**Dataset excerpt**
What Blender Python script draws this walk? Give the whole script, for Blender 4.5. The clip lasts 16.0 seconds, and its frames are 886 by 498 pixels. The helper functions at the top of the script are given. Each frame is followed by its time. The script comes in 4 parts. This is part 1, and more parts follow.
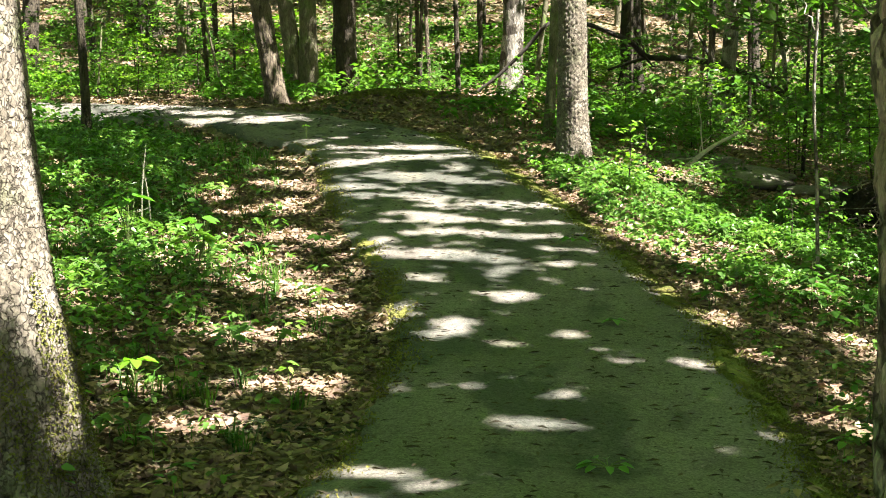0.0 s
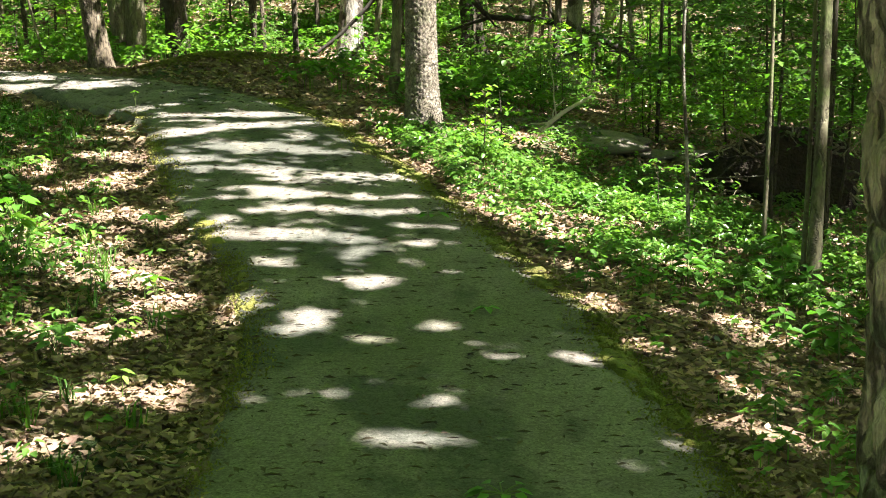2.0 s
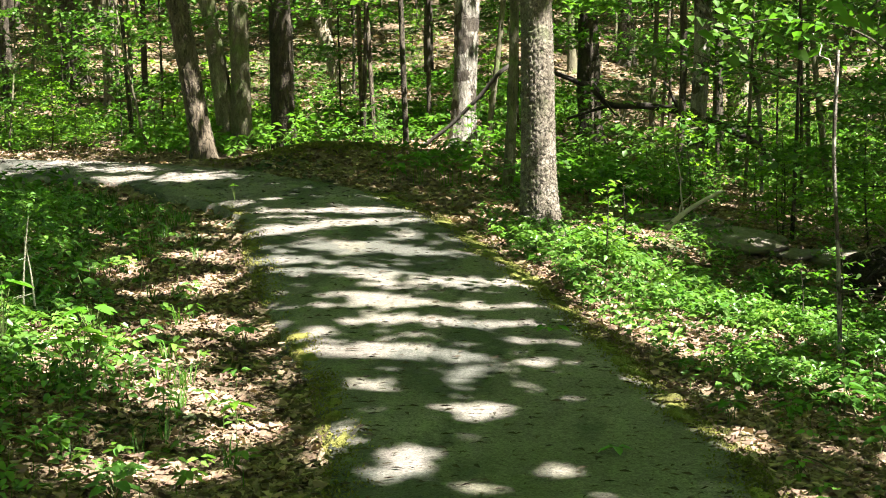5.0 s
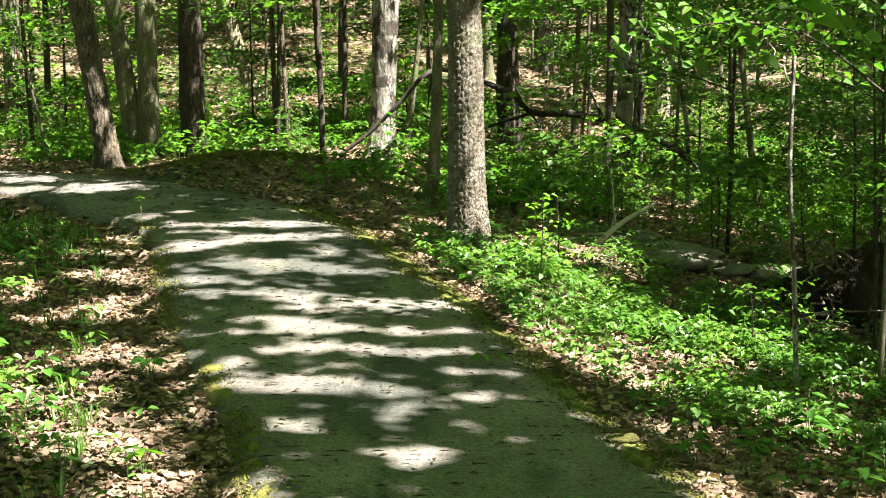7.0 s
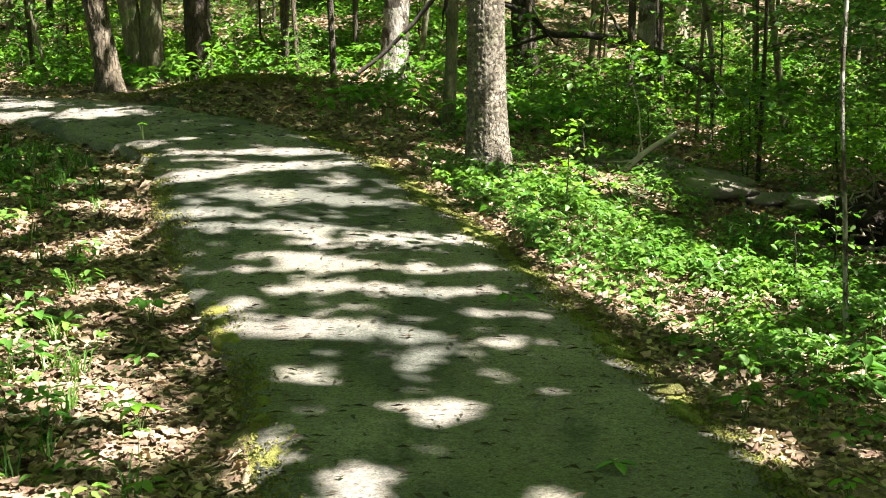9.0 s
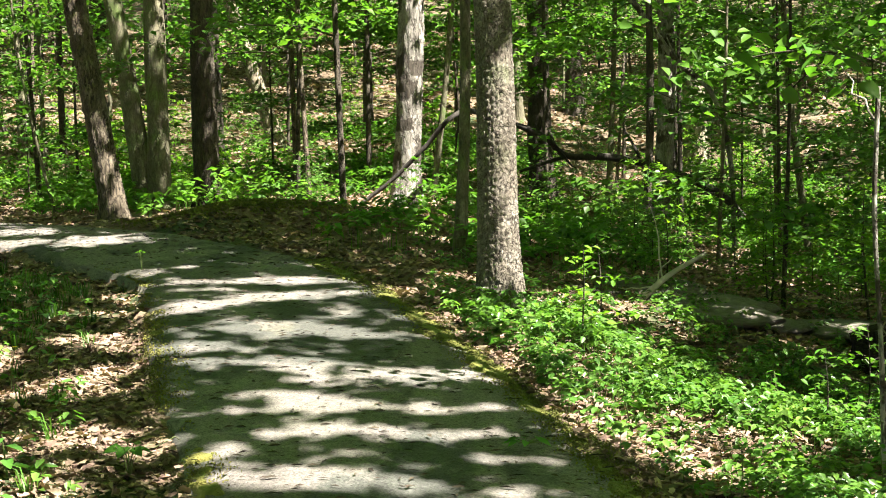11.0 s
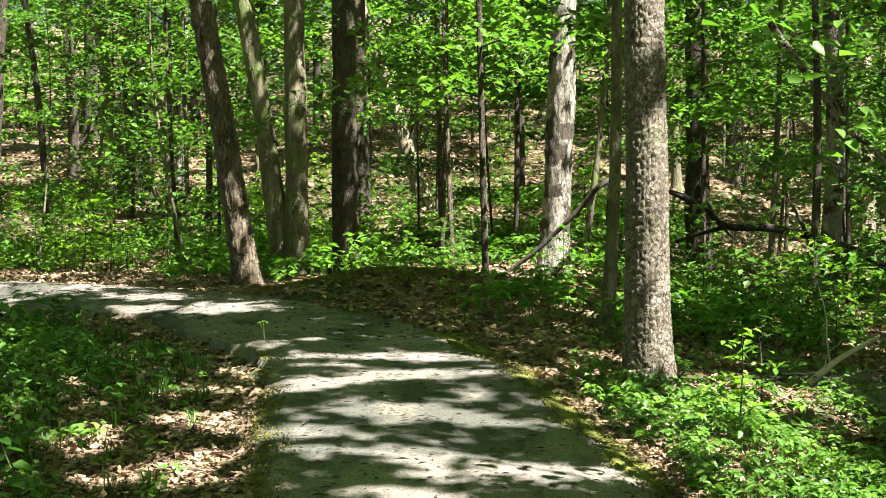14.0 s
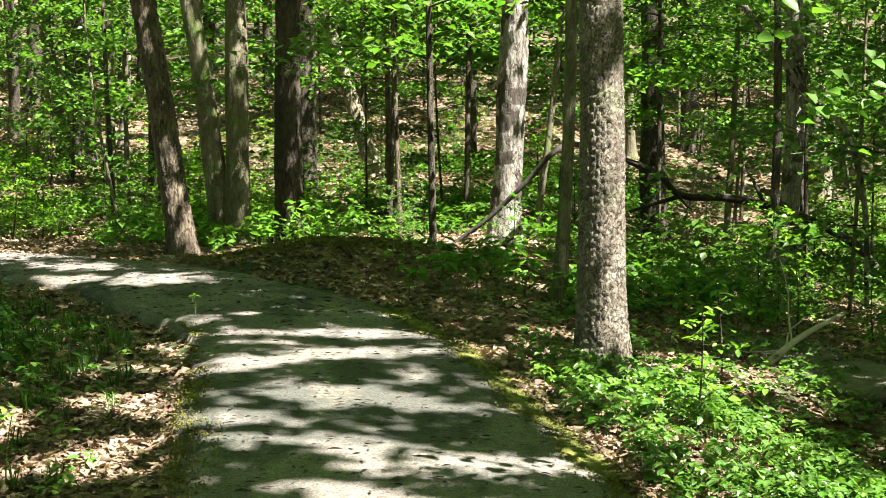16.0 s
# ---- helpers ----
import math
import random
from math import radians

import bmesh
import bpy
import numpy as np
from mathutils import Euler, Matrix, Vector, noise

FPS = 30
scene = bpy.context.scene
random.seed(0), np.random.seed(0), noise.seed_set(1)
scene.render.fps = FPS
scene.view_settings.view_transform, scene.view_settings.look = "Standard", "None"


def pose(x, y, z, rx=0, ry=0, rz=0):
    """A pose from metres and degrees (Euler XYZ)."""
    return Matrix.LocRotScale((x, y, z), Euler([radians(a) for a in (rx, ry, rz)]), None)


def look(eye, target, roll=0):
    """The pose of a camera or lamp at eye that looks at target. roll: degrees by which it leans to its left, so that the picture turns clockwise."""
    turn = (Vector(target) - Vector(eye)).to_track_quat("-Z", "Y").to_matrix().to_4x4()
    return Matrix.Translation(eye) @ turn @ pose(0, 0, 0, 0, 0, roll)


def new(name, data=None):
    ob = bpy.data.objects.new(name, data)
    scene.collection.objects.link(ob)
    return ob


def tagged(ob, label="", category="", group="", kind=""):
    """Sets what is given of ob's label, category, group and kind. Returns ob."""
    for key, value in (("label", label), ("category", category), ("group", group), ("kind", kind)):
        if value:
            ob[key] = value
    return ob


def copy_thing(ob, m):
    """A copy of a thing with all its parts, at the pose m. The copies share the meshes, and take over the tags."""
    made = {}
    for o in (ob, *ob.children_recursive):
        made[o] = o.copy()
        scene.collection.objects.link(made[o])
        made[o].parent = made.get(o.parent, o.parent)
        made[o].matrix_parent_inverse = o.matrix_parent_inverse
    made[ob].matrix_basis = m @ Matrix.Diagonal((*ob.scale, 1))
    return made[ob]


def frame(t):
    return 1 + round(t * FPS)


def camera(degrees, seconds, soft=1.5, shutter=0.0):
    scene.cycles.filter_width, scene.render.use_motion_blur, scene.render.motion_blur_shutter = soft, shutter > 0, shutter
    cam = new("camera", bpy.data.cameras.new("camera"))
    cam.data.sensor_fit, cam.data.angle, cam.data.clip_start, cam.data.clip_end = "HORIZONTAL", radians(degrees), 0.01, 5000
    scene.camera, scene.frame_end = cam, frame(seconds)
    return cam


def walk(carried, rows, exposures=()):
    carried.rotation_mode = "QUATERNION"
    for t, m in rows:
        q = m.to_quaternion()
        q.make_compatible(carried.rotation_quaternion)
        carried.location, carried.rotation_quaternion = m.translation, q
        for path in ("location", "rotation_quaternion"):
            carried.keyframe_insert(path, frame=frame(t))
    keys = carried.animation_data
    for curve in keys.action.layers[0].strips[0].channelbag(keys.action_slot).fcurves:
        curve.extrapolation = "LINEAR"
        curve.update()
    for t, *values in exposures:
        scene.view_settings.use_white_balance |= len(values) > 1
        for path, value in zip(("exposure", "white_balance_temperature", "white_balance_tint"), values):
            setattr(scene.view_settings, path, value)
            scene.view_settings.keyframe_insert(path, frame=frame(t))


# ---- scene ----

**Goal**
Set down all the data again exactly as above, pictures excluded.

**Result of this task**
What Blender Python script draws this walk? Give the whole script, for Blender 4.5. The clip lasts 16.0 seconds, and its frames are 886 by 498 pixels. The helper functions at the top of the script are given. Each frame is followed by its time. The script comes in 4 parts. This is part 1, and more parts follow.
0.0 s
2.0 s
5.0 s
7.0 s
9.0 s
11.0 s
14.0 s
16.0 s
# ---- helpers ----
import math
import random
from math import radians

import bmesh
import bpy
import numpy as np
from mathutils import Euler, Matrix, Vector, noise

FPS = 30
scene = bpy.context.scene
random.seed(0), np.random.seed(0), noise.seed_set(1)
scene.render.fps = FPS
scene.view_settings.view_transform, scene.view_settings.look = "Standard", "None"


def pose(x, y, z, rx=0, ry=0, rz=0):
    """A pose from metres and degrees (Euler XYZ)."""
    return Matrix.LocRotScale((x, y, z), Euler([radians(a) for a in (rx, ry, rz)]), None)


def look(eye, target, roll=0):
    """The pose of a camera or lamp at eye that looks at target. roll: degrees by which it leans to its left, so that the picture turns clockwise."""
    turn = (Vector(target) - Vector(eye)).to_track_quat("-Z", "Y").to_matrix().to_4x4()
    return Matrix.Translation(eye) @ turn @ pose(0, 0, 0, 0, 0, roll)


def new(name, data=None):
    ob = bpy.data.objects.new(name, data)
    scene.collection.objects.link(ob)
    return ob


def tagged(ob, label="", category="", group="", kind=""):
    """Sets what is given of ob's label, category, group and kind. Returns ob."""
    for key, value in (("label", label), ("category", category), ("group", group), ("kind", kind)):
        if value:
            ob[key] = value
    return ob


def copy_thing(ob, m):
    """A copy of a thing with all its parts, at the pose m. The copies share the meshes, and take over the tags."""
    made = {}
    for o in (ob, *ob.children_recursive):
        made[o] = o.copy()
        scene.collection.objects.link(made[o])
        made[o].parent = made.get(o.parent, o.parent)
        made[o].matrix_parent_inverse = o.matrix_parent_inverse
    made[ob].matrix_basis = m @ Matrix.Diagonal((*ob.scale, 1))
    return made[ob]


def frame(t):
    return 1 + round(t * FPS)


def camera(degrees, seconds, soft=1.5, shutter=0.0):
    scene.cycles.filter_width, scene.render.use_motion_blur, scene.render.motion_blur_shutter = soft, shutter > 0, shutter
    cam = new("camera", bpy.data.cameras.new("camera"))
    cam.data.sensor_fit, cam.data.angle, cam.data.clip_start, cam.data.clip_end = "HORIZONTAL", radians(degrees), 0.01, 5000
    scene.camera, scene.frame_end = cam, frame(seconds)
    return cam


def walk(carried, rows, exposures=()):
    carried.rotation_mode = "QUATERNION"
    for t, m in rows:
        q = m.to_quaternion()
        q.make_compatible(carried.rotation_quaternion)
        carried.location, carried.rotation_quaternion = m.translation, q
        for path in ("location", "rotation_quaternion"):
            carried.keyframe_insert(path, frame=frame(t))
    keys = carried.animation_data
    for curve in keys.action.layers[0].strips[0].channelbag(keys.action_slot).fcurves:
        curve.extrapolation = "LINEAR"
        curve.update()
    for t, *values in exposures:
        scene.view_settings.use_white_balance |= len(values) > 1
        for path, value in zip(("exposure", "white_balance_temperature", "white_balance_tint"), values):
            setattr(scene.view_settings, path, value)
            scene.view_settings.keyframe_insert(path, frame=frame(t))


# ---- scene ----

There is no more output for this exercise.